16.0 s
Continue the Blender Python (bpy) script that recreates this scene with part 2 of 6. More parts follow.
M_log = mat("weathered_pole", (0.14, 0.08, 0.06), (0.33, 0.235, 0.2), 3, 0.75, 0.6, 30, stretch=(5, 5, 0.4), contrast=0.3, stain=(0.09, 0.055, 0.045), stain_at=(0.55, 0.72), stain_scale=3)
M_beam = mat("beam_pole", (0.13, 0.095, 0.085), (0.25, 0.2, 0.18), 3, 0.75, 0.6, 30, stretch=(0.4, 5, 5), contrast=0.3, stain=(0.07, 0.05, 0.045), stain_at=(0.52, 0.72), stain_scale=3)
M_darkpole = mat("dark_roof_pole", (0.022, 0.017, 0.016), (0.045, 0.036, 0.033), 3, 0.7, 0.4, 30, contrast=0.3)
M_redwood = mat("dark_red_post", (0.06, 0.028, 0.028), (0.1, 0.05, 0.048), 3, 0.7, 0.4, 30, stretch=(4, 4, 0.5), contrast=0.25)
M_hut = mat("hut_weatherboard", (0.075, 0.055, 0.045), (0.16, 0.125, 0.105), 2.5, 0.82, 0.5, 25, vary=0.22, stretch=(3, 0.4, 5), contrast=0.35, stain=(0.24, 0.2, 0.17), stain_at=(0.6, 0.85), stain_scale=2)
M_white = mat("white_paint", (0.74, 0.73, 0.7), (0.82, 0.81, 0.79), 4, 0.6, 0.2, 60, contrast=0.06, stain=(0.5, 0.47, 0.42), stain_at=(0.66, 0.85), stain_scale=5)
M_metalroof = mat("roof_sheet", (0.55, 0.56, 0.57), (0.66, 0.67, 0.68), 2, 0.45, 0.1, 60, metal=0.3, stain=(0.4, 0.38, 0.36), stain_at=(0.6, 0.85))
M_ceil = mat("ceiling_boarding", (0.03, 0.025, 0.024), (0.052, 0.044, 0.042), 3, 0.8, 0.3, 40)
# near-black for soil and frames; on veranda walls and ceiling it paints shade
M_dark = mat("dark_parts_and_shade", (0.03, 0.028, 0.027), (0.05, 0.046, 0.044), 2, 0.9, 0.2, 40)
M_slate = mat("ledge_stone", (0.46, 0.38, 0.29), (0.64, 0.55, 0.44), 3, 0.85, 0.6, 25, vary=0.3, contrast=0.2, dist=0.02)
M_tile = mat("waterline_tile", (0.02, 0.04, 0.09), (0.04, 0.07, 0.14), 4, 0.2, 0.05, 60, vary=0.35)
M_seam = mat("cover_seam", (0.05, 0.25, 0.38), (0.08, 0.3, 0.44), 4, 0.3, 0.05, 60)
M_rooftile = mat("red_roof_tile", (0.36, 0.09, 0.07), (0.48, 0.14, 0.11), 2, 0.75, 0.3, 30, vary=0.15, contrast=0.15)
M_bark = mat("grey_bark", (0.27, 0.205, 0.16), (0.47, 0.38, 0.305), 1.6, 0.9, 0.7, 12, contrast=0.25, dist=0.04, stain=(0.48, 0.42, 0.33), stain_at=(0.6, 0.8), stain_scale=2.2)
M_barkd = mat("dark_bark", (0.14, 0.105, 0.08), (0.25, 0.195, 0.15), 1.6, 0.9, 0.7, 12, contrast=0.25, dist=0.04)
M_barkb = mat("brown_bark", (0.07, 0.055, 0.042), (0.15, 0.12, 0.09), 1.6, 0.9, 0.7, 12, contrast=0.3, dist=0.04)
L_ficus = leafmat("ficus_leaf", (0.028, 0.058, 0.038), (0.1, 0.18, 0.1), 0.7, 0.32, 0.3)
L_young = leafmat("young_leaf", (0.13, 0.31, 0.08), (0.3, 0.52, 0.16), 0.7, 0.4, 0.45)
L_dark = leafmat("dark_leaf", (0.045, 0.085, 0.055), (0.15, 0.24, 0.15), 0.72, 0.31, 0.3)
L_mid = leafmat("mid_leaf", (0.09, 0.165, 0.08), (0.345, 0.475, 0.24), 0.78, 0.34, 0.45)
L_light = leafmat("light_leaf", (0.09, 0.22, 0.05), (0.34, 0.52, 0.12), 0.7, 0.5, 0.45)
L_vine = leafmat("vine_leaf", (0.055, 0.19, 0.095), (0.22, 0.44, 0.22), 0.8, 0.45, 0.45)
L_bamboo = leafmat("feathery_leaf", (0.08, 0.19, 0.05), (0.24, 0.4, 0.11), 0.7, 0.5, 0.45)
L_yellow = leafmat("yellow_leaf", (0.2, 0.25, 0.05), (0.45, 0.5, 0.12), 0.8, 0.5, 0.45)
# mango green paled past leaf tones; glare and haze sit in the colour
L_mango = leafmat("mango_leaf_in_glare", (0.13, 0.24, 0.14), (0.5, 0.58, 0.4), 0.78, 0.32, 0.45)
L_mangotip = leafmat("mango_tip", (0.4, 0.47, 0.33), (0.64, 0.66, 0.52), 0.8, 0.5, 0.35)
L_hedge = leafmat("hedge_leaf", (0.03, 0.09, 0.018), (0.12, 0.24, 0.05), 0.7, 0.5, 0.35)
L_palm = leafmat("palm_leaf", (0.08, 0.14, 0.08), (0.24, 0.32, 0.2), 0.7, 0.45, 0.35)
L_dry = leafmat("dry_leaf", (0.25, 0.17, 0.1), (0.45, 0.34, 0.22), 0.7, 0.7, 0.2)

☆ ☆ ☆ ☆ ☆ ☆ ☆

● **WRITTEN EXERCISE**
Would you copy out each line exactly as written?

● **RESPONSE TO THIS EXERCISE**
16.0 s
Continue the Blender Python (bpy) script that recreates this scene with part 2 of 6. More parts follow.
M_log = mat("weathered_pole", (0.14, 0.08, 0.06), (0.33, 0.235, 0.2), 3, 0.75, 0.6, 30, stretch=(5, 5, 0.4), contrast=0.3, stain=(0.09, 0.055, 0.045), stain_at=(0.55, 0.72), stain_scale=3)
M_beam = mat("beam_pole", (0.13, 0.095, 0.085), (0.25, 0.2, 0.18), 3, 0.75, 0.6, 30, stretch=(0.4, 5, 5), contrast=0.3, stain=(0.07, 0.05, 0.045), stain_at=(0.52, 0.72), stain_scale=3)
M_darkpole = mat("dark_roof_pole", (0.022, 0.017, 0.016), (0.045, 0.036, 0.033), 3, 0.7, 0.4, 30, contrast=0.3)
M_redwood = mat("dark_red_post", (0.06, 0.028, 0.028), (0.1, 0.05, 0.048), 3, 0.7, 0.4, 30, stretch=(4, 4, 0.5), contrast=0.25)
M_hut = mat("hut_weatherboard", (0.075, 0.055, 0.045), (0.16, 0.125, 0.105), 2.5, 0.82, 0.5, 25, vary=0.22, stretch=(3, 0.4, 5), contrast=0.35, stain=(0.24, 0.2, 0.17), stain_at=(0.6, 0.85), stain_scale=2)
M_white = mat("white_paint", (0.74, 0.73, 0.7), (0.82, 0.81, 0.79), 4, 0.6, 0.2, 60, contrast=0.06, stain=(0.5, 0.47, 0.42), stain_at=(0.66, 0.85), stain_scale=5)
M_metalroof = mat("roof_sheet", (0.55, 0.56, 0.57), (0.66, 0.67, 0.68), 2, 0.45, 0.1, 60, metal=0.3, stain=(0.4, 0.38, 0.36), stain_at=(0.6, 0.85))
M_ceil = mat("ceiling_boarding", (0.03, 0.025, 0.024), (0.052, 0.044, 0.042), 3, 0.8, 0.3, 40)
# near-black for soil and frames; on veranda walls and ceiling it paints shade
M_dark = mat("dark_parts_and_shade", (0.03, 0.028, 0.027), (0.05, 0.046, 0.044), 2, 0.9, 0.2, 40)
M_slate = mat("ledge_stone", (0.46, 0.38, 0.29), (0.64, 0.55, 0.44), 3, 0.85, 0.6, 25, vary=0.3, contrast=0.2, dist=0.02)
M_tile = mat("waterline_tile", (0.02, 0.04, 0.09), (0.04, 0.07, 0.14), 4, 0.2, 0.05, 60, vary=0.35)
M_seam = mat("cover_seam", (0.05, 0.25, 0.38), (0.08, 0.3, 0.44), 4, 0.3, 0.05, 60)
M_rooftile = mat("red_roof_tile", (0.36, 0.09, 0.07), (0.48, 0.14, 0.11), 2, 0.75, 0.3, 30, vary=0.15, contrast=0.15)
M_bark = mat("grey_bark", (0.27, 0.205, 0.16), (0.47, 0.38, 0.305), 1.6, 0.9, 0.7, 12, contrast=0.25, dist=0.04, stain=(0.48, 0.42, 0.33), stain_at=(0.6, 0.8), stain_scale=2.2)
M_barkd = mat("dark_bark", (0.14, 0.105, 0.08), (0.25, 0.195, 0.15), 1.6, 0.9, 0.7, 12, contrast=0.25, dist=0.04)
M_barkb = mat("brown_bark", (0.07, 0.055, 0.042), (0.15, 0.12, 0.09), 1.6, 0.9, 0.7, 12, contrast=0.3, dist=0.04)
L_ficus = leafmat("ficus_leaf", (0.028, 0.058, 0.038), (0.1, 0.18, 0.1), 0.7, 0.32, 0.3)
L_young = leafmat("young_leaf", (0.13, 0.31, 0.08), (0.3, 0.52, 0.16), 0.7, 0.4, 0.45)
L_dark = leafmat("dark_leaf", (0.045, 0.085, 0.055), (0.15, 0.24, 0.15), 0.72, 0.31, 0.3)
L_mid = leafmat("mid_leaf", (0.09, 0.165, 0.08), (0.345, 0.475, 0.24), 0.78, 0.34, 0.45)
L_light = leafmat("light_leaf", (0.09, 0.22, 0.05), (0.34, 0.52, 0.12), 0.7, 0.5, 0.45)
L_vine = leafmat("vine_leaf", (0.055, 0.19, 0.095), (0.22, 0.44, 0.22), 0.8, 0.45, 0.45)
L_bamboo = leafmat("feathery_leaf", (0.08, 0.19, 0.05), (0.24, 0.4, 0.11), 0.7, 0.5, 0.45)
L_yellow = leafmat("yellow_leaf", (0.2, 0.25, 0.05), (0.45, 0.5, 0.12), 0.8, 0.5, 0.45)
# mango green paled past leaf tones; glare and haze sit in the colour
L_mango = leafmat("mango_leaf_in_glare", (0.13, 0.24, 0.14), (0.5, 0.58, 0.4), 0.78, 0.32, 0.45)
L_mangotip = leafmat("mango_tip", (0.4, 0.47, 0.33), (0.64, 0.66, 0.52), 0.8, 0.5, 0.35)
L_hedge = leafmat("hedge_leaf", (0.03, 0.09, 0.018), (0.12, 0.24, 0.05), 0.7, 0.5, 0.35)
L_palm = leafmat("palm_leaf", (0.08, 0.14, 0.08), (0.24, 0.32, 0.2), 0.7, 0.45, 0.35)
L_dry = leafmat("dry_leaf", (0.25, 0.17, 0.1), (0.45, 0.34, 0.22), 0.7, 0.7, 0.2)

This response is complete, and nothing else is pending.